Back in the early days of the Industrial Revolution, we didn’t have 40 hour work weeks and great conditions because they were impossible to provide given the productivity at the time. As productivity increased, conditions got better (see the earlier crop yields chart for an example of why workers have better conditions now).

And there’s a market explanation for the reason firms will improve conditions: competition. How many applicants would a firm get today if they offered $1 per hour for a factory position, the sort of wage seen in the Industrial Revolution? None at all. Nobody denies the fact that companies want to reduce their expenditure and lower wages, but competition from other firms acts as a force preventing that (on the other hand the drive for increasing net profit by cutting operating costs is absolutely crucial to ensure efficiency in production, but that’s for another time).

And finally, unions harm workers by enforcing mediocrity. There will always be good jobs available for hard workers, and they will quickly rise through the ranks. But unions bring everyone down to a lowest common denominator. Take teachers unions as an example. Right now, there is a national shortage of maths and science teachers. In a free market they would be paid more than they currently are. But the teachers unions forbid paying different types of teachers different amounts, and thus the desperately needed maths teachers get paid the same as the oversupplied English teachers.
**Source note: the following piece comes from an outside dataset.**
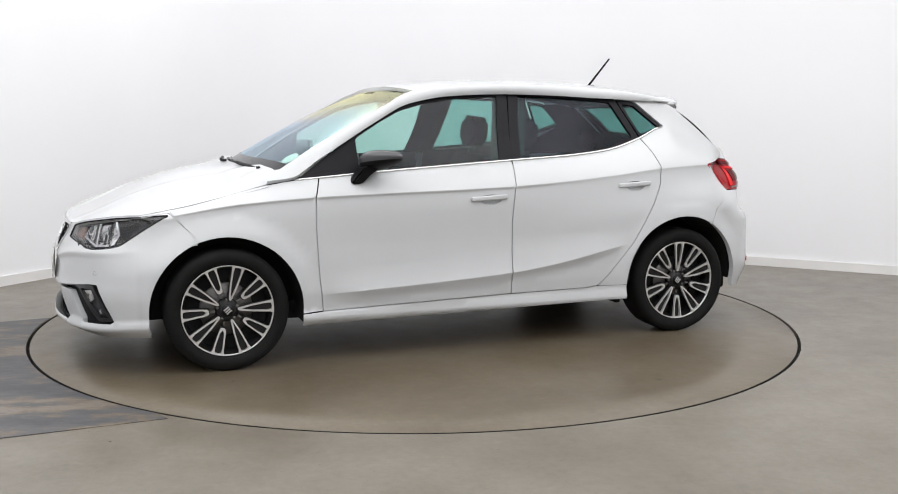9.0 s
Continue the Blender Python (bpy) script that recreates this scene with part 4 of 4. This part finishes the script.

This doesn’t help good workers, it doesn’t help parents or children, it doesn’t help the organisation that runs the schools, it doesn’t help society and in the long run it doesn’t help bad teachers either as mediocrity does not thrive in non-unionised workforces, and those used to it will have trouble.

Mr F is clearly not expecting to be employed as a chicken filleter.
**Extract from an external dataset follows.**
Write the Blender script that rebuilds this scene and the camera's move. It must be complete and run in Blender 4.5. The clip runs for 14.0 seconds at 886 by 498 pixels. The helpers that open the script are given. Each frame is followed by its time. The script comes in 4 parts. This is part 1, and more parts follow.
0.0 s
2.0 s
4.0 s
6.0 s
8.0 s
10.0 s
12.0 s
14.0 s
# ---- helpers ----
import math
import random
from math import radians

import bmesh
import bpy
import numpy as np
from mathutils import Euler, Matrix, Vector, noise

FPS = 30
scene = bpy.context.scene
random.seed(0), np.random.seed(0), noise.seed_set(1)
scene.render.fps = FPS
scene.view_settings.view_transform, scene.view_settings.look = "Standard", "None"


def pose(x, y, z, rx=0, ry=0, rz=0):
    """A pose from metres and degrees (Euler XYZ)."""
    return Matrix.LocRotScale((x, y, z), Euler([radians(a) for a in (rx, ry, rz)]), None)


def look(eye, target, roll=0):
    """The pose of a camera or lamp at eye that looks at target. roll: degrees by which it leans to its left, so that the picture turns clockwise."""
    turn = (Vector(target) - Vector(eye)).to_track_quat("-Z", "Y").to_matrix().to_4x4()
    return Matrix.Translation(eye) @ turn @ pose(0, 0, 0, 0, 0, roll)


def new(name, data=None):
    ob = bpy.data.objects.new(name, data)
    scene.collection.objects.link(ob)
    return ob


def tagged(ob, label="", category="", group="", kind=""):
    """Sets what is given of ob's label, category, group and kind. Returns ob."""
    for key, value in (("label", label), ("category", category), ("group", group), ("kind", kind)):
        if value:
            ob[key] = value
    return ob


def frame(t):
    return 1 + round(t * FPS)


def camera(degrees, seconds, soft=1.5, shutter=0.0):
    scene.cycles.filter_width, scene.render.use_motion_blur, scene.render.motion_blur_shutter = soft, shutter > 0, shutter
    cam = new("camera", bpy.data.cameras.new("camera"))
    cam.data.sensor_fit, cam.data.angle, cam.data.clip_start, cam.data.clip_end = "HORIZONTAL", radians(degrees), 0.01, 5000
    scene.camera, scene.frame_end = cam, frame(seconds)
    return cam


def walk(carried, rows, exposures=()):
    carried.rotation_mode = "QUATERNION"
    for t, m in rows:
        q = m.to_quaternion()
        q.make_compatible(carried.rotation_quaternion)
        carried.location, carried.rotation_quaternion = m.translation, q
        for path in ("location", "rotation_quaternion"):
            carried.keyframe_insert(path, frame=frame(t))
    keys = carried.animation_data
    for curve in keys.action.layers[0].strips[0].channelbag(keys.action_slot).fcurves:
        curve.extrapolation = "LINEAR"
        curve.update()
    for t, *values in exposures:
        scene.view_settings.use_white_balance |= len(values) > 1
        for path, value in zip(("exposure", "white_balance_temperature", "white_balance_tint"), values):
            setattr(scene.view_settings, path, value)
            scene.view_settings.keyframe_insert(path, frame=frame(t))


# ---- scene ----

  1. So, he is a supply-sider. The problem with supply-side economics is that, like Communism, it talks a good game but it has never been shown to work anywhere in the world.

    1. That’s what I tell him. Economics isn’t an exact science, where you can say ‘if x, then y’ and prove it repeatedly. It’s more like history, where you have to work out the rules in hindsight and there are hundreds of variables.
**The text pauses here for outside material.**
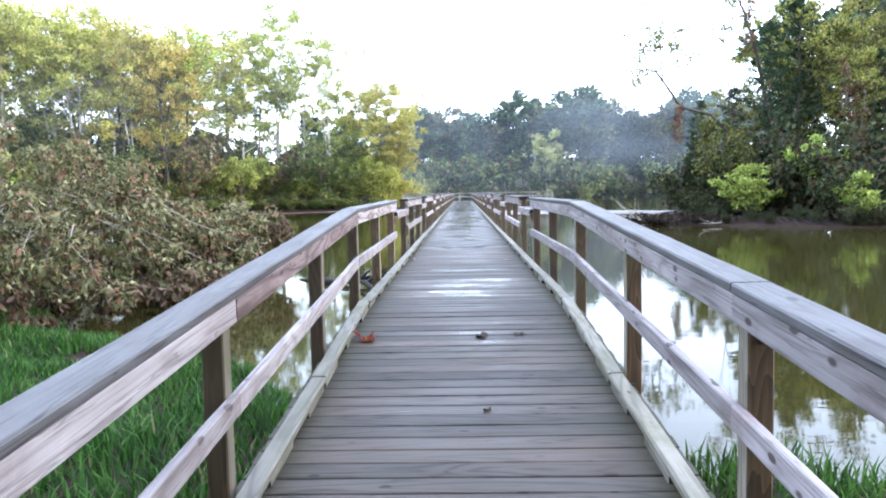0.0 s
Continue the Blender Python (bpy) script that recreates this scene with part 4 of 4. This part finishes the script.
def grass_patch(x0, x1, y0, y1, count, seed, label):
    """Bent blades rooted in the bank, in tufts of uneven height."""
    rng = np.random.default_rng(seed)
    x, y = rng.uniform(x0, x1, count), rng.uniform(y0, y1, count)
    z = ground_height(x, y)
    keep = z > WATER_Z - 0.03 + 0.03 * np.sin(x * 3.1) * np.sin(y * 2.7)
    rim = np.minimum((max(abs(x0), abs(x1)) - np.abs(x)) / 2.5, (y - y0) / 2.5) + 0.3 * np.sin(x * 1.9) * np.sin(y * 1.6)
    keep &= rng.uniform(0, 1, count) < rim
    x, y, z = x[keep], y[keep], z[keep]
    n = len(x)
    tuft = 0.6 + 0.4 * np.sin(x * 2.9 + 1.3 * np.sin(y * 2.1)) * np.sin(y * 3.3)
    h = rng.uniform(0.07, 0.18, n) * (0.5 + tuft)
    a = rng.uniform(0, 2 * np.pi, n)
    w = rng.uniform(0.006, 0.012, n)
    bend = h * rng.uniform(0.2, 0.9, n)
    side = np.stack([np.cos(a), np.sin(a), np.zeros(n)], 1)
    lean = np.stack([-np.sin(a), np.cos(a), np.zeros(n)], 1)
    p = np.stack([x, y, z - 0.02], 1)
    up = np.array([0, 0, 1.0])
    mid = p + up * (h * 0.6)[:, None] + lean * (bend * 0.3)[:, None]
    tip = p + up * h[:, None] + lean * bend[:, None]
    verts = np.stack([p - side * w[:, None], p + side * w[:, None], mid + side * (w * 0.8)[:, None], mid - side * (w * 0.8)[:, None], tip], 1).reshape(-1, 3)
    b = np.arange(n) * 5
    faces = np.concatenate([np.stack([b, b + 1, b + 2], 1), np.stack([b, b + 2, b + 3], 1), np.stack([b + 3, b + 2, b + 4], 1)])
    tagged(new("grass", leaf_mesh("grass", verts, faces, GRASS)), label, "grass", kind="stuff")


grass_patch(-10.0, -1.02, -4.0, 11.5, 95000, 81, "lush wet green grass on the bank beside the ramp")
grass_patch(1.02, 8.5, -4.0, 5.3, 40000, 82, "lush wet green grass on the bank beside the ramp")


def limb_heap(name, label, category, limbs, mat, seed):
    """Branches given as (start, end, radius, forks), joined into one fallen bough."""
    r = random.Random(seed)
    top = tagged(new(name), label, category)
    top.location = limbs[0][0]
    base = Vector(limbs[0][0])
    for s, e, w, forks in limbs:
        s, e = Vector(s) - base, Vector(e) - base
        ln = (e - s).length
        pts = [s.lerp(e, t / 6) + Vector((r.uniform(-1, 1), r.uniform(-1, 1), r.uniform(-0.6, 0.6))) * ln * 0.03 * (0 < t) for t in range(7)]
        v, f = tube(pts, [w * (1 - 0.12 * t) for t in range(7)], 7)
        branch = child("branch", mesh_data("branch", v, f, mat, smooth=True), top)
        for k in range(forks):
            a = pts[r.randrange(2, 6)]
            q = a + ((e - s).normalized() + Vector((r.uniform(-1, 1), r.uniform(-1, 1), r.uniform(-0.1, 0.9)))) * ln * r.uniform(0.15, 0.32)
            v, f = tube([a, a.lerp(q, 0.5) + Vector((0, 0, 0.03)), q], [w * 0.5, w * 0.35, w * 0.12], 5)
            child("twig", mesh_data("twig", v, f, mat, smooth=True), branch)


limb_heap("sunken_log", "black wet forked log lying in the water", "log", [((-3.7, 15.9, -0.9), (-2.6, 15.05, -0.72), 0.05, 1), ((-2.9, 15.2, -0.8), (-1.75, 14.35, -0.74), 0.09, 2), ((-2.3, 14.75, -0.74), (-1.35, 14.75, -0.6), 0.06, 1), ((-2.0, 14.5, -0.75), (-1.45, 13.5, -0.92), 0.06, 0)], BARK_WET, 91)
limb_heap("dead_branch", "bleached dead branches piled on the mud spit", "dead branch", [((10.6, 36.4, -0.7), (7.2, 34.9, -0.55), 0.045, 9), ((10.0, 36.0, -0.75), (7.5, 34.4, -0.3), 0.04, 9), ((9.6, 35.8, -0.8), (6.6, 34.3, -0.75), 0.034, 8), ((9.9, 36.0, -0.75), (7.6, 35.2, 0.1), 0.032, 8)], TWIG, 92)
limb_heap("dead_branch", "pale curved branch lying on the muddy bank", "dead branch", [((12.2, 34.2, -0.68), (10.9, 33.6, -0.72), 0.025, 2), ((11.8, 34.0, -0.7), (11.0, 33.9, -0.5), 0.018, 2)], TWIG, 93)
pile = shrub("brush_pile", "brown heap of twigs and dead leaves on the mud spit", 94, 0.55, 2.6, 5200, 0.12, DARK_SPOT, BARK_BROWN, stems=26, category="brush pile")
pile.matrix_basis = placed(9.6, 35.9)
for x, y, turn, size in ((7.9, 35.4, 1.0, 0.62), (11.6, 35.2, 2.2, 0.7)):
    copy_thing(pile, placed(x, y, turn, size))

# bare roots and drift wood along the washed-out edge of the bank
roots = random.Random(97)
for k in range(9):
    x = 11.2 + 1.35 * k + roots.uniform(-0.3, 0.3)
    y = float(np.interp(x, [6, 8, 10, 12, 15, 25, 60, 200], [34.9, 34.9, 35.4, 33.8, 31.0, 28, 20.5, 5])) + 0.9
    tangle = []
    for j in range(5):
        a = x + roots.uniform(-0.7, 0.7)
        b = a + roots.uniform(-0.35, 0.35)
        tangle.append(((a, y + roots.uniform(0.4, 1.3), roots.uniform(-0.55, -0.3)), (b, y - roots.uniform(0.1, 0.7), -0.84), roots.uniform(0.012, 0.026), 1))
    limb_heap("root_tangle", "dark bare roots spreading over the washed-out muddy bank", "roots", tangle, BARK_WET, 200 + k)


# ---- painted mist sheets over the far water and before the left bank ----
# upright bowed sheets whose pale colour puts haze before what lies behind
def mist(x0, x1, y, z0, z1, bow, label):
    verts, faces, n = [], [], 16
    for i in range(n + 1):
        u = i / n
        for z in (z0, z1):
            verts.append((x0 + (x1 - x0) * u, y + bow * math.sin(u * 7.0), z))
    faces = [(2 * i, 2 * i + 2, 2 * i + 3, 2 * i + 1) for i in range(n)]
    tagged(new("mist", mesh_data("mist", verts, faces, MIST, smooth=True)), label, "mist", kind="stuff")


mist(-30, 90, 150, -4, 27, 3, "flat sheet painted as thin bluish morning mist before the far wood")
mist(-22, 60, 128, -4, 22, 4, "flat sheet painted as thin bluish morning mist before the far wood")
mist(10, 95, 139, 2, 25, 4, "flat sheet painted as thin bluish morning mist before the far wood")


# one more sheet, added to pale the left bank like glare from the sky
mist(-95, 6, 61, 2, 34, 2, "thin pale haze sheet added to wash out the wooded bank")


# ---- small things on the deck ----
def fallen_leaf(label, x, y, size, mat, seed, thick=0.35, lobes=0.72):
    """A curled, lobed leaf lying on a plank."""
    r = random.Random(seed)
    n = 14
    verts, faces = [(0, 0, size * 0.1)], []
    for k in range(n):
        a = 2 * math.pi * k / n
        q = size * (lobes if k % 2 else 0.92) * r.uniform(0.8, 1.1)
        verts.append((math.cos(a) * q, math.sin(a) * q * 0.75, size * thick * (0.25 * r.uniform(0, 1) + 0.75 * math.sin(a * 1.0 + seed) ** 2)))
    faces = [(0, 1 + k, 1 + (k + 1) % n) for k in range(n)]
    ob = new("fallen_leaf", mesh_data("fallen_leaf", verts, faces, mat))
    ob.matrix_basis = pose(x, y, deck_z(y) + 0.002, SLOPE if y < BEND else 0, 0, r.uniform(0, 360))
    tagged(ob, label, "leaf")


PALE_SPOT = leaves_material("fallen_leaf_pale", (0.2, 0.14, 0.11), (0.34, 0.26, 0.21), (0.5, 0.42, 0.36))
WHITE_SPOT = leaves_material("white_litter", (0.5, 0.5, 0.5), (0.6, 0.6, 0.6), (0.7, 0.7, 0.7))
fallen_leaf("crumpled red-brown leaf against the kerb board", -0.74, 5.72, 0.13, RED_SPOT, 1, 0.75, 0.5)
fallen_leaf("crumpled red-brown leaf against the kerb board", -0.72, 5.68, 0.07, RED_SPOT, 12, 0.6, 0.5)
fallen_leaf("dark wet leaf stuck on the planks", 0.12, 5.8, 0.085, DARK_SPOT, 2, 0.3)
fallen_leaf("dark wet leaf stuck on the planks", 0.4, 5.85, 0.07, DARK_SPOT, 3, 0.3)
fallen_leaf("small dark curled leaf on the planks", 0.11, 4.35, 0.03, DARK_SPOT, 4, 0.8)
fallen_leaf("curled pale leaf beside the kerb board", -0.765, 11.1, 0.05, PALE_SPOT, 5, 0.9)
fallen_leaf("dull pink leaf flat on the planks", 0.63, 10.97, 0.06, PALE_SPOT, 6, 0.2)
fallen_leaf("small red leaf on the wet planks", 0.228, 16.55, 0.04, RED_SPOT, 7, 0.3)
fallen_leaf("small red leaf on the wet planks", -0.1, 17.0, 0.03, RED_SPOT, 8, 0.3)
fallen_leaf("tiny white fleck on the planks", 0.353, 14.33, 0.014, WHITE_SPOT, 9, 0.3)
fallen_leaf("small white scrap on the planks", 0.74, 16.5, 0.035, WHITE_SPOT, 10, 0.2)
fallen_leaf("dark wet leaf stuck on the planks", 0.05, 24.5, 0.07, DARK_SPOT, 11)


# ---- deck planks ----
PLANKS = [board_mesh("plank", 2 * DECK_HALF, PITCH - (0.003, 0.005, 0.007, 0.009, 0.012, 0.006)[i], 0.038, DECK_WOOD, None, 0.004, 4, 0.0012, 200 + i) for i in range(6)]
rnd = random.Random(5)
first_y, near_count = -4.9, 300
total = int((END_Y - first_y) / PITCH)
rest_v, rest_f = [], []
for i in range(total):
    y = first_y + i * PITCH
    z = deck_z(y + PITCH / 2) - 0.038 + rnd.uniform(-0.0022, 0.0022)
    tip = -SLOPE if y < BEND - 0.07 else 0.0
    m = pose(DECK_HALF + rnd.uniform(-0.008, 0.008), y, z, 0, 0, 90) @ pose(0, 0, 0, 0, tip, 0)
    if i < near_count:
        child("plank", PLANKS[rnd.randrange(6)], deck, m)
    else:
        me = PLANKS[rnd.randrange(6)]
        b = len(rest_v)
        rest_v += [tuple(m @ v.co) for v in me.vertices]
        rest_f += [tuple(b + k for k in p.vertices) for p in me.polygons]
tagged(child("far_planks", mesh_data("far_planks", rest_v, rest_f, DECK_WOOD_FAR), deck), kind="stuff")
  2. His thinking will evolve; there are so many variables to be understood and absorbed. However; for the moment he is one sure thinker who shall make his mark, not only in economics, but as a major player in a major firm… Be proud, Mother; you have every right to be…! 🙂

    1. I think he needs contact with a wide variety of intelligent thinkers, not just committed libertarians. At the moment his thinking is very naive – he needs some really good arguments (better than the ones i can give). But it’s great that he IS thinking.


  3. I think if unions were such a bad idea people would not have fought and sometimes died to create and maintain them. The fact that monsters like Thatcher are so opposed to them rather suggests they continue to be useful. If only to piss off the powers that be. Unfortunately money is power, and so unions are often necessary to protect the poor. Still, well done for him getting published.

    1. That’s what I think. I suppose in some situations unions become entrenched, so that workers can’t choose not to be in them. Unionism in Australia is, I believe, voluntary now, so unions are losing a lot of their members. Presumably those workers think they can do better without, and good luck to them. But unions were formed because workers needed them to balance the power of employers, and those circumstances are still present, in some industries, countries and periods.


    1. With Mr F? You couldn’t, he hasn’t reached drinking age yet! He’s only 17..my 17 year old baby, almost grown up and still mouthing off a bit, but I like that he can express his opinions even if they aren’t quite what Mother taught him!


  4. It was very interesting reading a point of view from a 17 year old. I think he has inherited some of his mother’s writing passion.

  5. My favourite thing about Mr. F’s article is that his proud mama has posted it on her blog! And though this oversupplied English teacher sees a few flaws with his arguments, she also sees that he is thinking and formulating strong arguments. Give him a few years, Rose, and he’ll come around to his mother’s politics 🙂 And in the meantime, keep showing him how proud you are of him!